- EXERCISE DESCRIPTION: Each line of the material must be repeated precisely, with the pictures left out.

- DATASET EXTRACT:

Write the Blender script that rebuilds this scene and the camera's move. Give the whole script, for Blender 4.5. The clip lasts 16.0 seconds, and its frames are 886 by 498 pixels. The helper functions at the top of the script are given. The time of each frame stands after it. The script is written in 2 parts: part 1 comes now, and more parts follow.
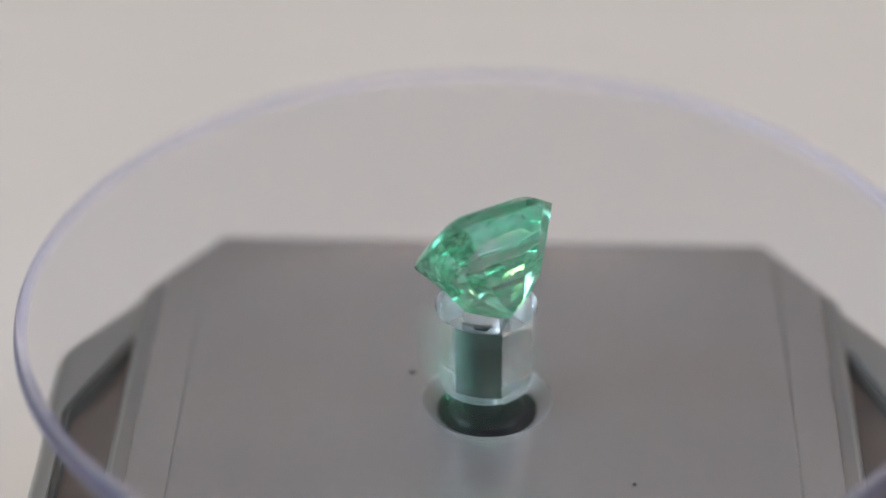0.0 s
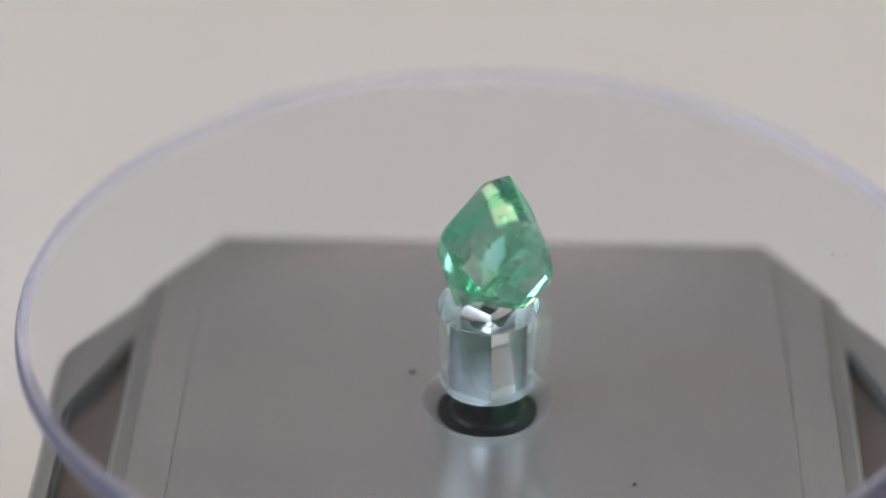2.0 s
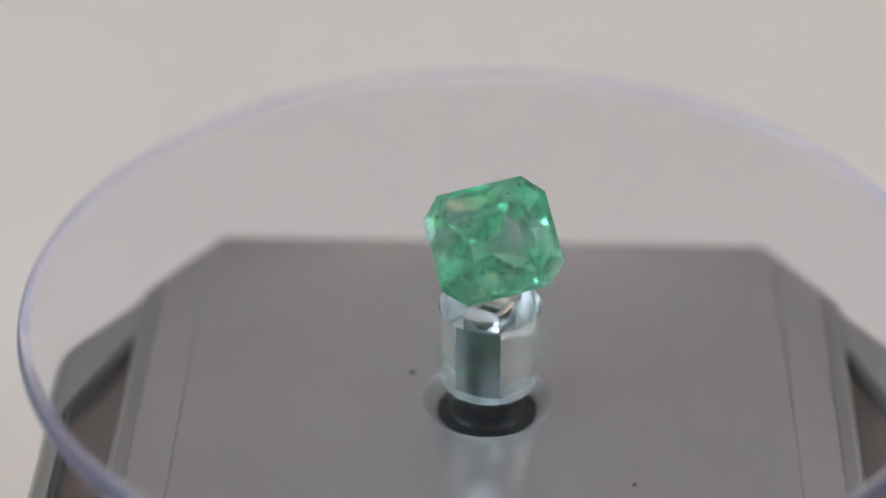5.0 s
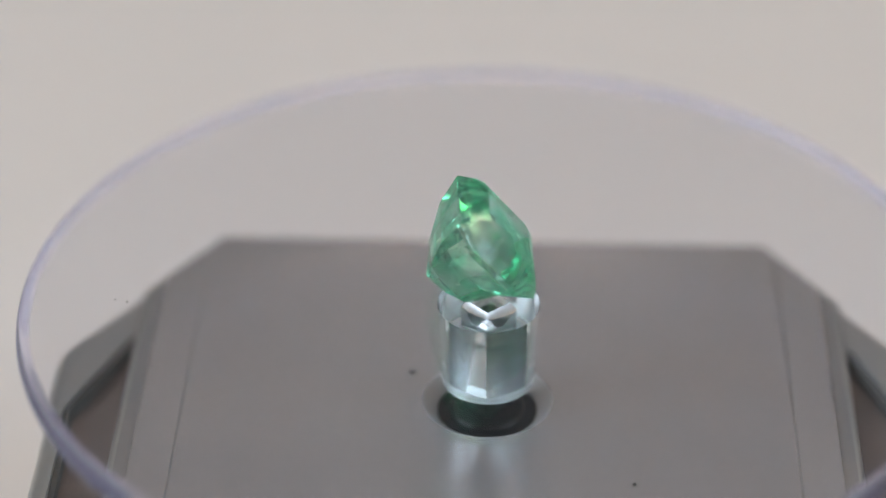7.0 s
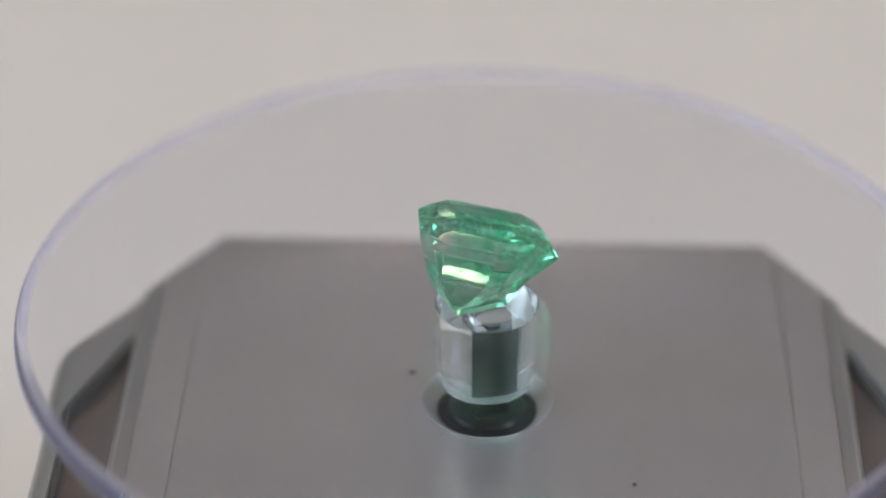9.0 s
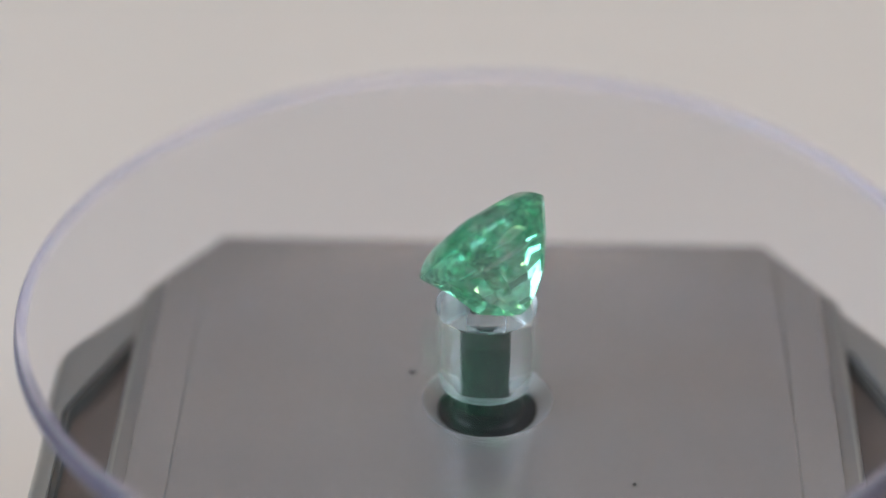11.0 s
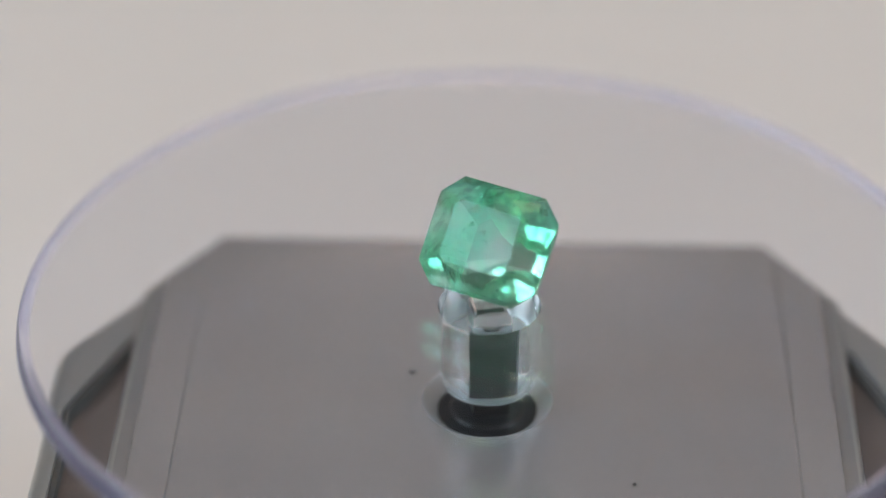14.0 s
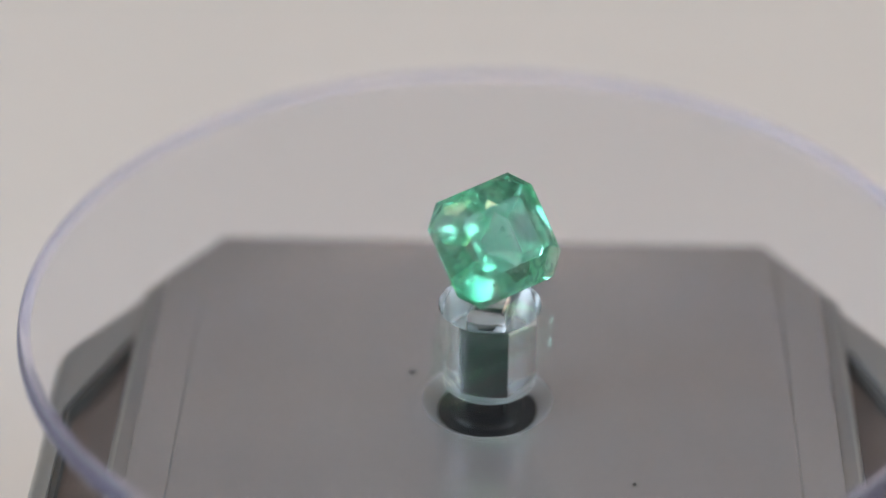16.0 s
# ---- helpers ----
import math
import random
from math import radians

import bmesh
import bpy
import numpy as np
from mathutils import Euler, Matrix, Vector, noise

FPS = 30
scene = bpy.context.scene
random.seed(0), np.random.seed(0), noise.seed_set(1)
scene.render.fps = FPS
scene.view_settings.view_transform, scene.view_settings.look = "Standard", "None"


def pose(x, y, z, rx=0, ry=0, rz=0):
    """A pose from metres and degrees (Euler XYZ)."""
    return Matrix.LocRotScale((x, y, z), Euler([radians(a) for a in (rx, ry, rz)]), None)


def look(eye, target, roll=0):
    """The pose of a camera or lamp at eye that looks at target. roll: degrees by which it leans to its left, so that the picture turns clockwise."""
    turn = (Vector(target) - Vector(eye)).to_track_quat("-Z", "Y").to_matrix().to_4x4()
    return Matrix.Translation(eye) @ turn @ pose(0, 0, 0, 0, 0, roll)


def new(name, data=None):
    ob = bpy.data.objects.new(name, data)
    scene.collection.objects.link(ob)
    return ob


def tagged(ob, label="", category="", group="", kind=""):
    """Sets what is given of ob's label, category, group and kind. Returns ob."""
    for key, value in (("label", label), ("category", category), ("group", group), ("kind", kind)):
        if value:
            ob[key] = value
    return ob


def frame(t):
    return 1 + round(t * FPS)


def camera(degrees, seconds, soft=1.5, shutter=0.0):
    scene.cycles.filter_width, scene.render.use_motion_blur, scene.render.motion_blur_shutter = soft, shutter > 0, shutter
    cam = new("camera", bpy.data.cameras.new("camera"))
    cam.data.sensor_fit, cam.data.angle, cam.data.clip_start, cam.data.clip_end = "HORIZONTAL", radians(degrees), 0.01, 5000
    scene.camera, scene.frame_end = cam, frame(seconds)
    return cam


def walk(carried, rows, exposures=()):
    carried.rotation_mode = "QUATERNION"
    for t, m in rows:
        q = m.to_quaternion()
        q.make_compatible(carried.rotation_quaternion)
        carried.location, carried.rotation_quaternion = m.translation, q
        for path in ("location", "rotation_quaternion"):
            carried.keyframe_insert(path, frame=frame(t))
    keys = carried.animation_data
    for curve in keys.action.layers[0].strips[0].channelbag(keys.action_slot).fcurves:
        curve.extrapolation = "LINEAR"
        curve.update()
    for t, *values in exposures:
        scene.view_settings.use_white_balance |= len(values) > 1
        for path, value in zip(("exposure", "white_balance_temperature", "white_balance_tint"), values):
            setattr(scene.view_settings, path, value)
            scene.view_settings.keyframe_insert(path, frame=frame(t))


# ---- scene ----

MM = 0.001
PERIOD = 10.56            # one turn of the platter, seconds
T_FRONT = 4.45            # the moment when the stone's table faces the lens

# ---- camera ----
cam = camera(17.82, 16.0, soft=1.5)
EYE = (0.0, -0.19833, 0.13174)
VIEW = look(EYE, (-0.00382, 0.0, 0.00449), 0.0)
walk(cam, [(0.0, VIEW), (16.0, VIEW)])
cam.data.dof.use_dof = True
cam.data.dof.focus_distance = 0.2362
cam.data.dof.aperture_fstop = 9.2
scene.view_settings.exposure = 0.065

# ---- world and lights ----
TABLE_Z = -0.038
world = bpy.data.worlds.new("daylight")
scene.world = world
world.use_nodes = True
wn = world.node_tree
sky = wn.nodes.new("ShaderNodeTexSky")
sky.sky_type = "NISHITA"
sky.sun_disc = False
sky.sun_elevation, sky.sun_rotation = radians(40), radians(200)
wn.links.new(sky.outputs[0], wn.nodes["Background"].inputs[0])
wn.nodes["Background"].inputs[1].default_value = 0.1

ROOM = (-1.3, 1.3, -1.3, 1.8, 1.45)   # x0, x1, y0, y1, ceiling height
WIN = (-0.86, 0.10, 0.56, 1.26)       # y0, y1, z0, z1 of the side windows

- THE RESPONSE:
Write the Blender script that rebuilds this scene and the camera's move. Give the whole script, for Blender 4.5. The clip lasts 16.0 seconds, and its frames are 886 by 498 pixels. The helper functions at the top of the script are given. The time of each frame stands after it. The script is written in 2 parts: part 1 comes now, and more parts follow.
0.0 s
2.0 s
5.0 s
7.0 s
9.0 s
11.0 s
14.0 s
16.0 s
# ---- helpers ----
import math
import random
from math import radians

import bmesh
import bpy
import numpy as np
from mathutils import Euler, Matrix, Vector, noise

FPS = 30
scene = bpy.context.scene
random.seed(0), np.random.seed(0), noise.seed_set(1)
scene.render.fps = FPS
scene.view_settings.view_transform, scene.view_settings.look = "Standard", "None"


def pose(x, y, z, rx=0, ry=0, rz=0):
    """A pose from metres and degrees (Euler XYZ)."""
    return Matrix.LocRotScale((x, y, z), Euler([radians(a) for a in (rx, ry, rz)]), None)


def look(eye, target, roll=0):
    """The pose of a camera or lamp at eye that looks at target. roll: degrees by which it leans to its left, so that the picture turns clockwise."""
    turn = (Vector(target) - Vector(eye)).to_track_quat("-Z", "Y").to_matrix().to_4x4()
    return Matrix.Translation(eye) @ turn @ pose(0, 0, 0, 0, 0, roll)


def new(name, data=None):
    ob = bpy.data.objects.new(name, data)
    scene.collection.objects.link(ob)
    return ob


def tagged(ob, label="", category="", group="", kind=""):
    """Sets what is given of ob's label, category, group and kind. Returns ob."""
    for key, value in (("label", label), ("category", category), ("group", group), ("kind", kind)):
        if value:
            ob[key] = value
    return ob


def frame(t):
    return 1 + round(t * FPS)


def camera(degrees, seconds, soft=1.5, shutter=0.0):
    scene.cycles.filter_width, scene.render.use_motion_blur, scene.render.motion_blur_shutter = soft, shutter > 0, shutter
    cam = new("camera", bpy.data.cameras.new("camera"))
    cam.data.sensor_fit, cam.data.angle, cam.data.clip_start, cam.data.clip_end = "HORIZONTAL", radians(degrees), 0.01, 5000
    scene.camera, scene.frame_end = cam, frame(seconds)
    return cam


def walk(carried, rows, exposures=()):
    carried.rotation_mode = "QUATERNION"
    for t, m in rows:
        q = m.to_quaternion()
        q.make_compatible(carried.rotation_quaternion)
        carried.location, carried.rotation_quaternion = m.translation, q
        for path in ("location", "rotation_quaternion"):
            carried.keyframe_insert(path, frame=frame(t))
    keys = carried.animation_data
    for curve in keys.action.layers[0].strips[0].channelbag(keys.action_slot).fcurves:
        curve.extrapolation = "LINEAR"
        curve.update()
    for t, *values in exposures:
        scene.view_settings.use_white_balance |= len(values) > 1
        for path, value in zip(("exposure", "white_balance_temperature", "white_balance_tint"), values):
            setattr(scene.view_settings, path, value)
            scene.view_settings.keyframe_insert(path, frame=frame(t))


# ---- scene ----

MM = 0.001
PERIOD = 10.56            # one turn of the platter, seconds
T_FRONT = 4.45            # the moment when the stone's table faces the lens

# ---- camera ----
cam = camera(17.82, 16.0, soft=1.5)
EYE = (0.0, -0.19833, 0.13174)
VIEW = look(EYE, (-0.00382, 0.0, 0.00449), 0.0)
walk(cam, [(0.0, VIEW), (16.0, VIEW)])
cam.data.dof.use_dof = True
cam.data.dof.focus_distance = 0.2362
cam.data.dof.aperture_fstop = 9.2
scene.view_settings.exposure = 0.065

# ---- world and lights ----
TABLE_Z = -0.038
world = bpy.data.worlds.new("daylight")
scene.world = world
world.use_nodes = True
wn = world.node_tree
sky = wn.nodes.new("ShaderNodeTexSky")
sky.sky_type = "NISHITA"
sky.sun_disc = False
sky.sun_elevation, sky.sun_rotation = radians(40), radians(200)
wn.links.new(sky.outputs[0], wn.nodes["Background"].inputs[0])
wn.nodes["Background"].inputs[1].default_value = 0.1

ROOM = (-1.3, 1.3, -1.3, 1.8, 1.45)   # x0, x1, y0, y1, ceiling height
WIN = (-0.86, 0.10, 0.56, 1.26)       # y0, y1, z0, z1 of the side windows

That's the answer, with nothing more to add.